- [GIVEN DATA]:
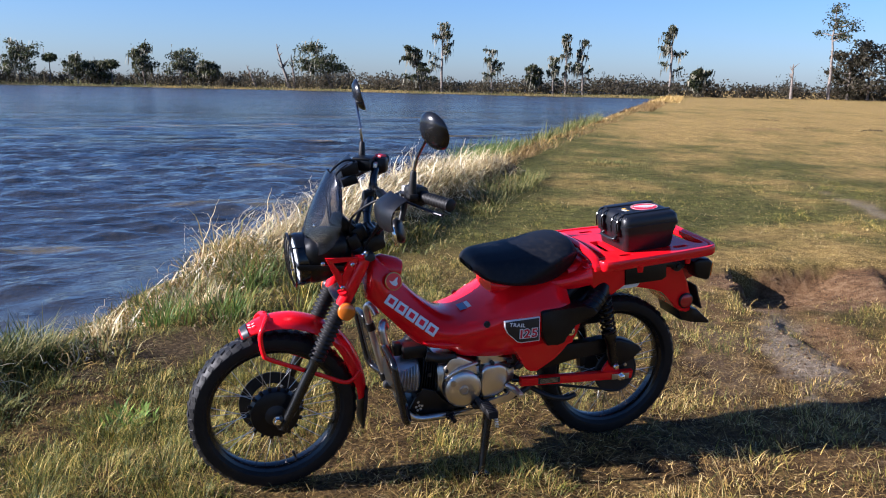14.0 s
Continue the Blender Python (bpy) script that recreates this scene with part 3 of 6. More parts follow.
# the tussock beside the front wheel: broad reeds, bleached blades hanging over, a thin green foot
for k, (x, y, sp) in enumerate(((2.08, -1.74, 0.05), (2.20, -1.55, 0.06), (2.37, -1.56, 0.07), (2.55, -1.66, 0.09), (2.85, -1.85, 0.16))):
    clump(60 + k, x, y, sp, 26, (0.22, 0.42), 0.017, REED, 9, 45, "broad-leaved green reeds on the bank")
for k, (x, y, n) in enumerate(((2.06, -1.06, 70), (2.14, -1.22, 90), (2.30, -1.25, 100), (1.98, -1.36, 60), (2.50, -1.35, 120))):
    clump(70 + k, x, y, 0.10, n, (0.24, 0.44), 0.0085, GRASS_PALE, 18, 170, "bleached withered grass hanging over the bank", 8)
for k, (x, y, n) in enumerate(((1.96, -1.22, 70), (2.16, -1.32, 90), (2.40, -1.40, 100))):
    clump(80 + k, x, y, 0.12, n, (0.12, 0.26), 0.0070, GRASS_OLD, 30, 130, "brown withered grass at the foot of the reeds", 6)
for k, (x, y, lo, hi) in enumerate(((2.05, -1.34, 0.12, 0.28), (1.88, -1.46, 0.12, 0.28), (1.74, -1.62, 0.12, 0.30), (1.62, -1.76, 0.10, 0.26), (2.22, -1.42, 0.14, 0.30), (1.84, -1.18, 0.06, 0.14), (1.70, -1.02, 0.05, 0.11), (1.96, -1.64, 0.12, 0.26), (2.65, -1.5, 0.10, 0.20), (2.42, -1.25, 0.08, 0.18))):
    clump(90 + k, x, y, 0.10, 420 if hi > 0.2 else 300, (lo, hi), 0.0065, GRASS_BANK, 22, 75, "thick dark green grass tuft", 4)
for k, (x, y, sp, n, lo, hi) in enumerate(((1.66, -1.72, 0.08, 260, 0.06, 0.14), (1.80, -1.88, 0.05, 60, 0.12, 0.26), (1.50, -1.60, 0.10, 150, 0.04, 0.09))):
    clump(100 + k, x, y, sp, n, (lo, hi), 0.007, REED if k == 1 else GRASS_GREEN, 16, 55, "green grass tuft at the bank's edge", 4)
for k, (x, y, mt) in enumerate(((0.95, -2.35, REED), (0.35, -3.1, REED), (-0.2, -3.6, GRASS_TALL), (0.75, -2.75, GRASS_TALL), (0.62, -2.30, REED), (1.3, -2.2, GRASS_TALL), (-0.75, -3.9, GRASS_GREEN), (-1.3, -4.6, GRASS_GREEN), (-0.9, -4.4, GRASS_GREEN), (0.1, -2.75, GRASS_GREEN), (-0.4, -3.35, GRASS_GREEN), (0.5, -2.4, GRASS_GREEN), (0.2, -2.2, GRASS_GREEN), (-0.15, -2.6, GRASS_GREEN))):
    clump(110 + k, x, y, 0.08, 110, (0.14, 0.30) if mt is REED else (0.10, 0.22), 0.007, mt, 14, 60, "grass tuft on the bank")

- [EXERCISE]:
Reproduce each line exactly, please, except for any pictures.

- [RESULT FOR THIS TASK]:
14.0 s
Continue the Blender Python (bpy) script that recreates this scene with part 3 of 6. More parts follow.
# the tussock beside the front wheel: broad reeds, bleached blades hanging over, a thin green foot
for k, (x, y, sp) in enumerate(((2.08, -1.74, 0.05), (2.20, -1.55, 0.06), (2.37, -1.56, 0.07), (2.55, -1.66, 0.09), (2.85, -1.85, 0.16))):
    clump(60 + k, x, y, sp, 26, (0.22, 0.42), 0.017, REED, 9, 45, "broad-leaved green reeds on the bank")
for k, (x, y, n) in enumerate(((2.06, -1.06, 70), (2.14, -1.22, 90), (2.30, -1.25, 100), (1.98, -1.36, 60), (2.50, -1.35, 120))):
    clump(70 + k, x, y, 0.10, n, (0.24, 0.44), 0.0085, GRASS_PALE, 18, 170, "bleached withered grass hanging over the bank", 8)
for k, (x, y, n) in enumerate(((1.96, -1.22, 70), (2.16, -1.32, 90), (2.40, -1.40, 100))):
    clump(80 + k, x, y, 0.12, n, (0.12, 0.26), 0.0070, GRASS_OLD, 30, 130, "brown withered grass at the foot of the reeds", 6)
for k, (x, y, lo, hi) in enumerate(((2.05, -1.34, 0.12, 0.28), (1.88, -1.46, 0.12, 0.28), (1.74, -1.62, 0.12, 0.30), (1.62, -1.76, 0.10, 0.26), (2.22, -1.42, 0.14, 0.30), (1.84, -1.18, 0.06, 0.14), (1.70, -1.02, 0.05, 0.11), (1.96, -1.64, 0.12, 0.26), (2.65, -1.5, 0.10, 0.20), (2.42, -1.25, 0.08, 0.18))):
    clump(90 + k, x, y, 0.10, 420 if hi > 0.2 else 300, (lo, hi), 0.0065, GRASS_BANK, 22, 75, "thick dark green grass tuft", 4)
for k, (x, y, sp, n, lo, hi) in enumerate(((1.66, -1.72, 0.08, 260, 0.06, 0.14), (1.80, -1.88, 0.05, 60, 0.12, 0.26), (1.50, -1.60, 0.10, 150, 0.04, 0.09))):
    clump(100 + k, x, y, sp, n, (lo, hi), 0.007, REED if k == 1 else GRASS_GREEN, 16, 55, "green grass tuft at the bank's edge", 4)
for k, (x, y, mt) in enumerate(((0.95, -2.35, REED), (0.35, -3.1, REED), (-0.2, -3.6, GRASS_TALL), (0.75, -2.75, GRASS_TALL), (0.62, -2.30, REED), (1.3, -2.2, GRASS_TALL), (-0.75, -3.9, GRASS_GREEN), (-1.3, -4.6, GRASS_GREEN), (-0.9, -4.4, GRASS_GREEN), (0.1, -2.75, GRASS_GREEN), (-0.4, -3.35, GRASS_GREEN), (0.5, -2.4, GRASS_GREEN), (0.2, -2.2, GRASS_GREEN), (-0.15, -2.6, GRASS_GREEN))):
    clump(110 + k, x, y, 0.08, 110, (0.14, 0.30) if mt is REED else (0.10, 0.22), 0.007, mt, 14, 60, "grass tuft on the bank")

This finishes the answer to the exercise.